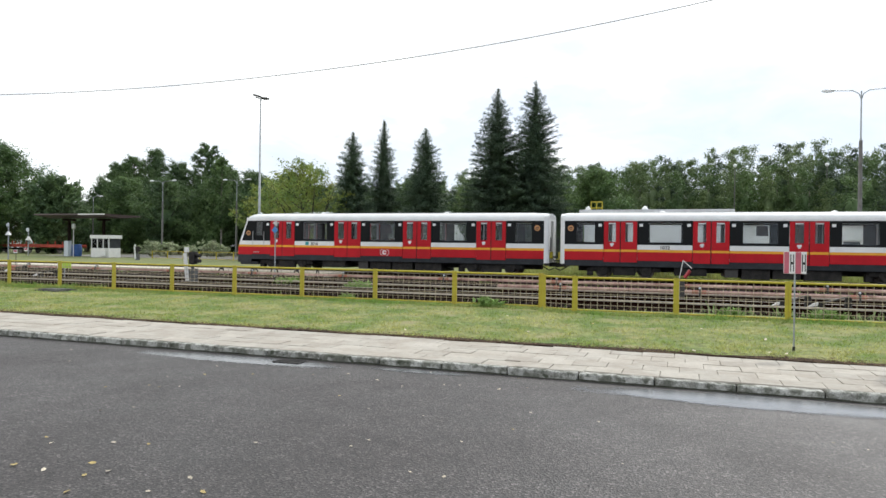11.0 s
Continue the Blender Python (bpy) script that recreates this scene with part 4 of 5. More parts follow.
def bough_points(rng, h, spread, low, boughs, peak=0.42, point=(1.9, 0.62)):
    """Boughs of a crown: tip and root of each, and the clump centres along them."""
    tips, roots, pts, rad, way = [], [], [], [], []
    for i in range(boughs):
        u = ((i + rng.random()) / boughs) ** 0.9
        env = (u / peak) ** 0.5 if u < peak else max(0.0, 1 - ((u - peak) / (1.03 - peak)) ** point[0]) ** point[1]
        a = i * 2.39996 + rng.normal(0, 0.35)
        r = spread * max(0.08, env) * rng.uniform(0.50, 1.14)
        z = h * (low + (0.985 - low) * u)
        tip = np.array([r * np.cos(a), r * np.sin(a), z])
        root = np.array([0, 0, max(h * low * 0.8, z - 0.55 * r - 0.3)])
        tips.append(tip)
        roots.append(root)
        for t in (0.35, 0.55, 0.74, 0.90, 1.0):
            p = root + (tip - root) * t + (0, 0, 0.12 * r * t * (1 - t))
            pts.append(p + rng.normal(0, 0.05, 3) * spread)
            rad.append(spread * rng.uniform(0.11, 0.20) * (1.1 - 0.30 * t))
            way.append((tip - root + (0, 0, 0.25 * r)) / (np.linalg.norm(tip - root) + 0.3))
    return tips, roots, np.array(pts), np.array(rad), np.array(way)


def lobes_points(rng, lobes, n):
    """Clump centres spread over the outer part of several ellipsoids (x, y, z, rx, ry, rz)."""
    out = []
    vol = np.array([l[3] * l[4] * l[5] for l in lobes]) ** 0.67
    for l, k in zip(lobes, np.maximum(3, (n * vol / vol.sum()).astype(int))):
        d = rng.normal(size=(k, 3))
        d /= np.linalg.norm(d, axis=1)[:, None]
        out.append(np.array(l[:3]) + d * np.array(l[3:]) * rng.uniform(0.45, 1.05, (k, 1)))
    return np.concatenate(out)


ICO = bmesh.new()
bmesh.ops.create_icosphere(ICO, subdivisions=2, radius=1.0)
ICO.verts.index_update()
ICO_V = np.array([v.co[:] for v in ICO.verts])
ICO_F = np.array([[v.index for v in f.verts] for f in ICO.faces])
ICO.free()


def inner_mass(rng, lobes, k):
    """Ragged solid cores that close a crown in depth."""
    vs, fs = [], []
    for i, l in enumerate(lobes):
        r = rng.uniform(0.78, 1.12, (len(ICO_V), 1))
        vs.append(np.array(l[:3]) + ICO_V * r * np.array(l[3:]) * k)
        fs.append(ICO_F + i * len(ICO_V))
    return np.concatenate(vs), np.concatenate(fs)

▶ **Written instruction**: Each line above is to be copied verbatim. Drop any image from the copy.

▶ **Completed task**:
11.0 s
Continue the Blender Python (bpy) script that recreates this scene with part 4 of 5. More parts follow.
def bough_points(rng, h, spread, low, boughs, peak=0.42, point=(1.9, 0.62)):
    """Boughs of a crown: tip and root of each, and the clump centres along them."""
    tips, roots, pts, rad, way = [], [], [], [], []
    for i in range(boughs):
        u = ((i + rng.random()) / boughs) ** 0.9
        env = (u / peak) ** 0.5 if u < peak else max(0.0, 1 - ((u - peak) / (1.03 - peak)) ** point[0]) ** point[1]
        a = i * 2.39996 + rng.normal(0, 0.35)
        r = spread * max(0.08, env) * rng.uniform(0.50, 1.14)
        z = h * (low + (0.985 - low) * u)
        tip = np.array([r * np.cos(a), r * np.sin(a), z])
        root = np.array([0, 0, max(h * low * 0.8, z - 0.55 * r - 0.3)])
        tips.append(tip)
        roots.append(root)
        for t in (0.35, 0.55, 0.74, 0.90, 1.0):
            p = root + (tip - root) * t + (0, 0, 0.12 * r * t * (1 - t))
            pts.append(p + rng.normal(0, 0.05, 3) * spread)
            rad.append(spread * rng.uniform(0.11, 0.20) * (1.1 - 0.30 * t))
            way.append((tip - root + (0, 0, 0.25 * r)) / (np.linalg.norm(tip - root) + 0.3))
    return tips, roots, np.array(pts), np.array(rad), np.array(way)


def lobes_points(rng, lobes, n):
    """Clump centres spread over the outer part of several ellipsoids (x, y, z, rx, ry, rz)."""
    out = []
    vol = np.array([l[3] * l[4] * l[5] for l in lobes]) ** 0.67
    for l, k in zip(lobes, np.maximum(3, (n * vol / vol.sum()).astype(int))):
        d = rng.normal(size=(k, 3))
        d /= np.linalg.norm(d, axis=1)[:, None]
        out.append(np.array(l[:3]) + d * np.array(l[3:]) * rng.uniform(0.45, 1.05, (k, 1)))
    return np.concatenate(out)


ICO = bmesh.new()
bmesh.ops.create_icosphere(ICO, subdivisions=2, radius=1.0)
ICO.verts.index_update()
ICO_V = np.array([v.co[:] for v in ICO.verts])
ICO_F = np.array([[v.index for v in f.verts] for f in ICO.faces])
ICO.free()


def inner_mass(rng, lobes, k):
    """Ragged solid cores that close a crown in depth."""
    vs, fs = [], []
    for i, l in enumerate(lobes):
        r = rng.uniform(0.78, 1.12, (len(ICO_V), 1))
        vs.append(np.array(l[:3]) + ICO_V * r * np.array(l[3:]) * k)
        fs.append(ICO_F + i * len(ICO_V))
    return np.concatenate(vs), np.concatenate(fs)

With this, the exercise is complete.